McLean was plugging away on her project in her not-so-spare time when she had an epiphany while working at the Lowell Bennion Community Center on campus.
What if she could recruit even a small percentage of the hundreds of people volunteering through the Bennion Center to help make mats for the homeless?
“I started by reaching out to the homeless shelters asking, ‘Is this a need? Will you help me distribute them? Would people use these? Or is it a waste of time?’” she said. “They said, ‘We’ve heard of them, and we think it’s a great idea. We can’t make them, but we’ll help you hand them out.’”
The Bennion Center loved her idea and connected her with a number of youth and community groups. Then a request came from the school’s athletic department that she believes will help the program accomplish some very lofty goals.
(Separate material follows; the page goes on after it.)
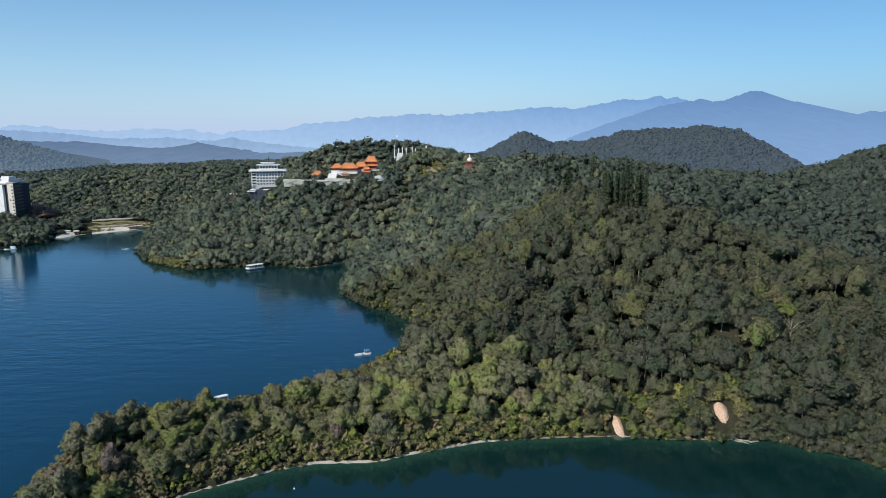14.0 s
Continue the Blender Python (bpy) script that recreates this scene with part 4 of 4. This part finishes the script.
def court():
    t = thing("temple_court", pose(-84, 929, 71, 0, 0, -6), "pale paved temple forecourt with broad steps and gate", "forecourt")
    part("paving", solid((-15, 15, -5, 12, -4, 2.2)), concrete, t, "pale stone paving")
    for k in range(7):
        part("step", solid((-12, -2, -5 + k * 1.1, 7, 2.2 + k * 0.75, 2.95 + k * 0.75)), white_wall, t)
    gate = part("gate", solid((3, 4, 0, 1, 2.2, 7), (7.2, 8.2, 0, 1, 2.2, 7.6), (11.4, 12.4, 0, 1, 2.2, 7), (2.6, 12.8, -0.1, 1.1, 5.4, 6.3)), white_wall, t, "white stone gateway")
    r = part("gate_roof", curved_roof(11, 3.4, 1.7, 0.6), orange_tile, gate, "small pinkish-red tiled roof")
    r.location = (7.7, 0.5, 7.2)


def monument():
    t = thing("monument_base", pose(-9, 996, 93.5), "white stone monument base on the hilltop", "monument")
    bm = prism(bmesh.new(), [(-9.5, -4), (1.5, -4), (1.5, 4), (-9.5, 4)], -4, 6.5)
    for v in bm.verts:
        if v.co.z > 0:
            v.co.x = -4 + (v.co.x + 4) * 0.62
    part("plinth", bm, white_wall, t, "white tapering plinth")
    part("parapet", solid((-10.5, 3.0, -4.6, -4.1, 0.5, 1.7)), white_wall, t)


def pillar(x0, y0, z0, h):
    t = thing("white_pillar", pose(x0, y0, z0), "slim white stone pillar with pointed top", "pillar", "white pillars on the hilltop")
    part("base", solid((-1.1, 1.1, -1.1, 1.1, -3, 1.2)), white_wall, t)
    bm = bmesh.new()
    bmesh.ops.create_cone(bm, cap_ends=True, segments=8, radius1=0.62, radius2=0.45, depth=h - 3, matrix=Matrix.Translation((0, 0, 1.2 + (h - 3) / 2)))
    part("shaft", bm, white_wall, t)
    bm = bmesh.new()
    bmesh.ops.create_cone(bm, cap_ends=True, segments=8, radius1=1.0, radius2=0.05, depth=2.6, matrix=Matrix.Translation((0, 0, h - 1.8 + 1.2)))
    part("cap", bm, white_wall, t)
    return t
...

“Athletics reached out to the Bennion Center asking if they had projects athletes could work on as needed, rather than shift work,” McLean said as she guides cross country runner Mesa Weidle through a crochet lesson. “This is perfect because they can do it whenever they have time and as a team.”
Gymnast Maddy Stover, who is part of the Crimson Council, which is made up of student-athletes from each of the U’s sports, said the athlete embraced the project for a number of reasons.
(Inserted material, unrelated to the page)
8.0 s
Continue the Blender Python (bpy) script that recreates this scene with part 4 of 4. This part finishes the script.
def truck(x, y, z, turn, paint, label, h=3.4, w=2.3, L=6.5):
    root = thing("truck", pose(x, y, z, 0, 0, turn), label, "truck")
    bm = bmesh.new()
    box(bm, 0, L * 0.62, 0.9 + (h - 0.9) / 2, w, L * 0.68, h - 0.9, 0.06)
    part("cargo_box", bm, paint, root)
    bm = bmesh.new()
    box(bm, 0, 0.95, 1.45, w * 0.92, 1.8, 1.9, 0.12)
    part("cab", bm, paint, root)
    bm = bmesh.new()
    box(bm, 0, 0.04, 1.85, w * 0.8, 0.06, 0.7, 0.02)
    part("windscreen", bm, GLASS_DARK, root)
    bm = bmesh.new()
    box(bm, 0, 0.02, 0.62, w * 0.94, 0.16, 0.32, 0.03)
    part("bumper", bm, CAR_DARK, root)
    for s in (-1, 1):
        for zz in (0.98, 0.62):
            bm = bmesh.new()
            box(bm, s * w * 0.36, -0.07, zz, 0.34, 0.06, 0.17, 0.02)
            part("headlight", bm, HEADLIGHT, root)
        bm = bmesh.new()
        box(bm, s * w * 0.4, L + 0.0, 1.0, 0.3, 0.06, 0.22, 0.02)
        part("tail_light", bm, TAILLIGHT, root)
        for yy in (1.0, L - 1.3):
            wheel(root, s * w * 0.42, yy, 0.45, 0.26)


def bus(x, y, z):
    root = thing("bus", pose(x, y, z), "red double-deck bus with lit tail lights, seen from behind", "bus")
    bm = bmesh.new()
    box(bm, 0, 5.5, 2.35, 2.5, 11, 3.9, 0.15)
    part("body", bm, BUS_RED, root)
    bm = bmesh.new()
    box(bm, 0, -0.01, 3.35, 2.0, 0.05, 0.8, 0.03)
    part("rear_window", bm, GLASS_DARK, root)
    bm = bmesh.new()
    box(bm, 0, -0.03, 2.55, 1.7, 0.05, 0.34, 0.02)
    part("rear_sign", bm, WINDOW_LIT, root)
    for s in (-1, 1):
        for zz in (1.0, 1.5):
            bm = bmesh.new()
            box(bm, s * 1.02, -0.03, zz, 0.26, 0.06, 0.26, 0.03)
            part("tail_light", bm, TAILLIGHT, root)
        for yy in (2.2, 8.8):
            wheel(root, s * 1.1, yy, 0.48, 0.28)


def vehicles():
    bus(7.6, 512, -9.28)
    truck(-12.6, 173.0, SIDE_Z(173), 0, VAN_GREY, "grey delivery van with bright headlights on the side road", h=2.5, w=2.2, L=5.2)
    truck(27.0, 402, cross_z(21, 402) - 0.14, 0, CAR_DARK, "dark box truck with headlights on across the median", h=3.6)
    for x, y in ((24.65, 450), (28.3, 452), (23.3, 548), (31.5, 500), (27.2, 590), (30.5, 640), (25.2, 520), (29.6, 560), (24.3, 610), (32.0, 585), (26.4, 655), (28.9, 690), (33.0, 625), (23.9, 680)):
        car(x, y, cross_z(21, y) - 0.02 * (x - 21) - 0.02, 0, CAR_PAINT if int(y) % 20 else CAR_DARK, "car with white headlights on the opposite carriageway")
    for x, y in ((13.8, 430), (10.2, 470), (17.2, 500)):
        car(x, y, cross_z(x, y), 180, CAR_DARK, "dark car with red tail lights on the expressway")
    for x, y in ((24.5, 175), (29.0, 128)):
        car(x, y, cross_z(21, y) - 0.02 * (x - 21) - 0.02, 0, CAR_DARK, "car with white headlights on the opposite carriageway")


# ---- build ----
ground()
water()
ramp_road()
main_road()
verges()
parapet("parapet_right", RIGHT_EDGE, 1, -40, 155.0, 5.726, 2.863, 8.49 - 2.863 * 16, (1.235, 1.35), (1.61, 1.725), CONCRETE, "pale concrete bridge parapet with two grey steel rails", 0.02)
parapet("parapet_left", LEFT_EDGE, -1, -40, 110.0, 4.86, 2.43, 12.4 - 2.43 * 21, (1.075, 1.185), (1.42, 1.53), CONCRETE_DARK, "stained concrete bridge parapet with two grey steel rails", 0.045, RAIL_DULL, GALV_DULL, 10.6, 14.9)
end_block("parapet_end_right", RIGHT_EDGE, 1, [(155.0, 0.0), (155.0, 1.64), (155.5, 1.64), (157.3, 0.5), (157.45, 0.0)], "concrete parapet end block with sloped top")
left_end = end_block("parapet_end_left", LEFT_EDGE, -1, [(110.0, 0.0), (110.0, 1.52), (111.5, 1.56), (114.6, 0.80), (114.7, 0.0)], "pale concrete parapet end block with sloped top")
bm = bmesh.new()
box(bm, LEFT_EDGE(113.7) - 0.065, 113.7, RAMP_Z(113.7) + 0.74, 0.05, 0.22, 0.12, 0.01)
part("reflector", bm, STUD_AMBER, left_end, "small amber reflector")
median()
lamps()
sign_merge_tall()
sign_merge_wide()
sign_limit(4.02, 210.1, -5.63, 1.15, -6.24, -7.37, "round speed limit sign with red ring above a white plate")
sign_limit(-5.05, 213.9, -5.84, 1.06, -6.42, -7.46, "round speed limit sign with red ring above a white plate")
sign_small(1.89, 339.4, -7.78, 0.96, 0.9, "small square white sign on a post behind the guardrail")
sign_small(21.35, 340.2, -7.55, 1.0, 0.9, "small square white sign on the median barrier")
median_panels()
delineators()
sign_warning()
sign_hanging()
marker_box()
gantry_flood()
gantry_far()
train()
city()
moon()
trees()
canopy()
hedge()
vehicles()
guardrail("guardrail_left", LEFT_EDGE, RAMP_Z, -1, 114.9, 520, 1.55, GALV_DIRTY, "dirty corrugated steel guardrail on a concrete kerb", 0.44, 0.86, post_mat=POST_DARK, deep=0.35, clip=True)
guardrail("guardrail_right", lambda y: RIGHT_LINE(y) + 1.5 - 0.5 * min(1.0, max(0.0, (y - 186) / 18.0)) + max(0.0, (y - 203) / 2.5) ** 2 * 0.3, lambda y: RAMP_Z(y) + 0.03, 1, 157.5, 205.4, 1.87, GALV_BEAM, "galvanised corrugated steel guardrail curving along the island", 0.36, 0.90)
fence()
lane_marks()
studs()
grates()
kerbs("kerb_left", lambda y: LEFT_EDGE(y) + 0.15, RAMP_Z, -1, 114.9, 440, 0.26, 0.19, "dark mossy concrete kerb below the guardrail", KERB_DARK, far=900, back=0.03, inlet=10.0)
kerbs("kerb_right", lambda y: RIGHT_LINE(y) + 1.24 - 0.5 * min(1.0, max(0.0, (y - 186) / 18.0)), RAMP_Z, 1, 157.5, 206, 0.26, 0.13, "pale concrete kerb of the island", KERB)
“Homelessness is something you don’t want to accept as a problem,” Stover said. “We see it all the time downtown, but it’s hard to think, especially as it gets colder, that somebody would use it as a bed, as a mattress when we have this roof over our head, just doing this project.”
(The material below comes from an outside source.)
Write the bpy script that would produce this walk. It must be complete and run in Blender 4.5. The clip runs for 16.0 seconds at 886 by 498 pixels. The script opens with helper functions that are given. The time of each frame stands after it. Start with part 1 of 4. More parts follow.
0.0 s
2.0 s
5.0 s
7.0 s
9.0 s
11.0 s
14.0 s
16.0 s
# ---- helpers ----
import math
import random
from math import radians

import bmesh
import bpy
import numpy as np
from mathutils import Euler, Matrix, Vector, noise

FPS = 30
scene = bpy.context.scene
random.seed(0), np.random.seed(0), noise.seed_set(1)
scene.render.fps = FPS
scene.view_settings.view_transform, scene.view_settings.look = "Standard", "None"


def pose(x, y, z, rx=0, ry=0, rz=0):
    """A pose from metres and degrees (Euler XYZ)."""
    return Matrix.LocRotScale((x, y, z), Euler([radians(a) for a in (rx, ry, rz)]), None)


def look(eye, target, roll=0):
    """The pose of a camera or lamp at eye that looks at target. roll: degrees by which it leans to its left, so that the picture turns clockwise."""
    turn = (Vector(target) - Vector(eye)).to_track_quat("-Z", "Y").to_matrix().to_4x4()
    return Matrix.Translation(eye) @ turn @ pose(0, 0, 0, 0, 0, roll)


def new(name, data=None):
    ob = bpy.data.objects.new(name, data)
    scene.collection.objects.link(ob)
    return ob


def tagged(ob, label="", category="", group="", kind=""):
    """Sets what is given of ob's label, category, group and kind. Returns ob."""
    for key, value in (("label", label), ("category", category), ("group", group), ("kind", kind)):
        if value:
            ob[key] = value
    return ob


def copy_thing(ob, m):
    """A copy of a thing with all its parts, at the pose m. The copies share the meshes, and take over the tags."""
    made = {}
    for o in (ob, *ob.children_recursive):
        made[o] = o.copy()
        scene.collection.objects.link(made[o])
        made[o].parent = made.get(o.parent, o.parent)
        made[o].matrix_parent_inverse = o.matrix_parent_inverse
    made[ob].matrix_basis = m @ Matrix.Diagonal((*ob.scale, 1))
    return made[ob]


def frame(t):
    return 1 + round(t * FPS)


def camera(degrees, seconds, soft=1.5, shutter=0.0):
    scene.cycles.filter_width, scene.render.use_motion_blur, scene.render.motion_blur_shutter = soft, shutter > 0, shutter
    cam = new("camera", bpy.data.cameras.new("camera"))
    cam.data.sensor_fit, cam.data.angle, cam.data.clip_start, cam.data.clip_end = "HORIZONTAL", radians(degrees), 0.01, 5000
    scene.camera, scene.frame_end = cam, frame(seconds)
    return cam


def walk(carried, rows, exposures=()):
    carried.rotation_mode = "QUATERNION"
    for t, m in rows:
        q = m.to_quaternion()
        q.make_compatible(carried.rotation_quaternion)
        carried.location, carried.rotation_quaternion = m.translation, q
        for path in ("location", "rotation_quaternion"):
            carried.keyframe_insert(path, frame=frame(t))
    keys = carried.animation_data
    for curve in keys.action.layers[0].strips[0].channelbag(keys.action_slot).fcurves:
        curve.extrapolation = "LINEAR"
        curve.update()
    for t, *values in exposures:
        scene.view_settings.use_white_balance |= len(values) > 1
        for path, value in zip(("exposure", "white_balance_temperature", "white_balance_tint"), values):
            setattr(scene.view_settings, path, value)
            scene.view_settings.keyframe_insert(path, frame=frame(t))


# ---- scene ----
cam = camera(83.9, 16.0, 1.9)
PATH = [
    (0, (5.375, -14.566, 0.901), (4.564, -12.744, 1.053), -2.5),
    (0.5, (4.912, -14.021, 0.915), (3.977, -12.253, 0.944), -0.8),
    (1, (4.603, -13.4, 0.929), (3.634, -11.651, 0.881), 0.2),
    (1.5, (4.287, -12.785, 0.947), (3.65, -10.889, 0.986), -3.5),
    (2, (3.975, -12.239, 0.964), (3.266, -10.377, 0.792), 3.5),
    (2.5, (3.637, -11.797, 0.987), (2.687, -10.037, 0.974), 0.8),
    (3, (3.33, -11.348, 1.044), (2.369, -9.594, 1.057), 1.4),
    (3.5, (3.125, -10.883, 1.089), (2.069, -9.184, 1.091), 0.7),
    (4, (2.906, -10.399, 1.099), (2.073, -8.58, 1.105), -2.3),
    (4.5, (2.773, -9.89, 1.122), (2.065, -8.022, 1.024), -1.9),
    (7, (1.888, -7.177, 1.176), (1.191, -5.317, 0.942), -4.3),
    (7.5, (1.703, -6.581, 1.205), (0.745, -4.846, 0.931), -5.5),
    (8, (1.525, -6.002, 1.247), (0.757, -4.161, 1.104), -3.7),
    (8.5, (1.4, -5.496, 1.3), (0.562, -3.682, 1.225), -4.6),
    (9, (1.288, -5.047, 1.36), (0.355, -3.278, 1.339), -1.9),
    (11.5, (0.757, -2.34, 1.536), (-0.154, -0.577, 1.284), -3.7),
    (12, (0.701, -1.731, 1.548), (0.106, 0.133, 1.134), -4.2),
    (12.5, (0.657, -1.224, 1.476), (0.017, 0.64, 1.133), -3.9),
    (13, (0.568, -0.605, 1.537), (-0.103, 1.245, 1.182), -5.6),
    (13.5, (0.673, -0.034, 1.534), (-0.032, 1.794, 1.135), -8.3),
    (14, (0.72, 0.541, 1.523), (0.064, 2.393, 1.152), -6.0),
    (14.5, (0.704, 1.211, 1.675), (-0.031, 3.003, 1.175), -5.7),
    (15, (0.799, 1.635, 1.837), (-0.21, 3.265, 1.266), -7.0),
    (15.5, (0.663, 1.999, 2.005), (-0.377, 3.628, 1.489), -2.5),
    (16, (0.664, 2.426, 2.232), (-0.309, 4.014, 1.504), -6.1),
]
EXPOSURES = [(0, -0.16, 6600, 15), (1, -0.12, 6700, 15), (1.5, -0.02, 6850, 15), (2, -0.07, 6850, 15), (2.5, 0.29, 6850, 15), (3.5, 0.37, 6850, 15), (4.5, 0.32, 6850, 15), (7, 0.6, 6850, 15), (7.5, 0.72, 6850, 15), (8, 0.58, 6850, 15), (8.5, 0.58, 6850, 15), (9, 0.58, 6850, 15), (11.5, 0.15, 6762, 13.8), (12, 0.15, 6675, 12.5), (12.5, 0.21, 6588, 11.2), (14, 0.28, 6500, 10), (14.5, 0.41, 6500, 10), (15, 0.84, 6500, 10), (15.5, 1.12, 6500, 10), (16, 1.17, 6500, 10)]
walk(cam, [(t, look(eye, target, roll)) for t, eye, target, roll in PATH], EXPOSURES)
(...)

Weidle said she was also shocked that something so simple could be life-saving to people in need.
“I didn’t realize there were so many people in need,” she said. “I just wouldn’t think anyone needed this.” Jessica Sams, a cross country and track athlete, said the best aspect of it that the athletes can contribute, even if they only have a few minutes to spare.
“That’s what planes or busses are for,” she said laughing. “Our free time is limited, but there is power in numbers. If you run out of time, you can pass it on to your teammate and she can continue it.”
They love the flexibility of the project, the fact that they can work on it together, and that it does something to help the community that supports them in their own athletic endeavors.
McLean said she now has lofty goals for what started as a solo effort to make one mat.
“My goal is two things,” she said. “One, that we run the valley out of wasted plastic bags so there are none left. …And two, when there aren’t people that need these, then we’ve done our job.”
But even if every homeless person in Utah finds a place to live, she said these could be used in places that have suffered a disaster, like Houston after Hurricane Harvey or California after fires. Worldwide there are immigrant camps or areas devastated by earthquakes.
“The idea is to make them and teach this to other people,” she said. “So now, I’ve taught Mesa and she knows how to do it. If she knows someone who wants to help, she doesn’t have to bring them to me, she knows how to teach them, and they can help their community. Then we can take them or make them wherever people need them.”
While the athletes have embraced making the plarn and crocheting the mats, the teams have asked their fan bases to help them collect plastic bags. She said she's worked with youth groups, church groups and youth teams, on making plarn and crocheting the mats. Most recently, she taught a group of 40 young swimmers and their parents, and the response was overwhelming.
In fact, the enthusiasm with which others, especially the athletes, have embraced the idea has shown McLean that there are many ways to help solve what seem like insurmountable issues.
“There isn’t a single person who couldn’t help with this project in some capacity,” she said, as she winds up a ball of plarn, “whether it’s gathering bags, making the plarn or crocheting the mats.”